Haggis and Simon might seem mismatched partners, but their skills prove very complementary. The soberness of Simon's writing leavens Haggis' sentimental streak, even as that sentiment in turn makes the whole thing feel less wonky. (The creative team collectively chose Bruce Springsteen as Nick's musical touchstone, and his songs both famous (“Hungry Heart”) and not (“Gave It a Name”) fill the soundtrack, creating a sense that this story is one more harsh but hopeful piece of Americana like the best of the Boss.) And Haggis is fantastic at shooting the many borderline riots that take place in and around City Hall; you'll practically smell all these sweaty loudmouths as their protests make a bad situation vastly worse.

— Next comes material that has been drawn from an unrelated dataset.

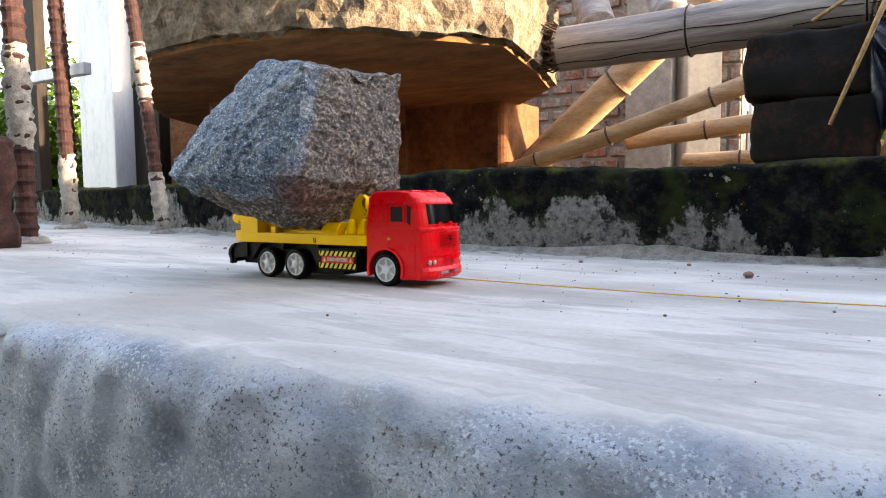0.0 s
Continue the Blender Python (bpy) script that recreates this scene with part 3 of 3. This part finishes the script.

The story ends very badly for some (I'd advise against Googling the names of the main characters, though knowing the greatest tragedy ahead of time in no way diminished my enjoyment), very well for others, and in between for the rest. It's modern life in all its messiness, told by a group of artists with a particular flair for capturing it.
“The thing is, people just want a home, right?” Nick says at one point. “It's the same for everybody.”
This is a basic, fundamental human issue, one that should be easy for everyone in this story to understand. As “Show Me a Hero” – the exact kind of project a company like HBO should be putting its abundant resources behind – teaches us early and often, even the simplest lessons can be hard for some to learn.
Especially when they don't have storytellers like these to help explain it.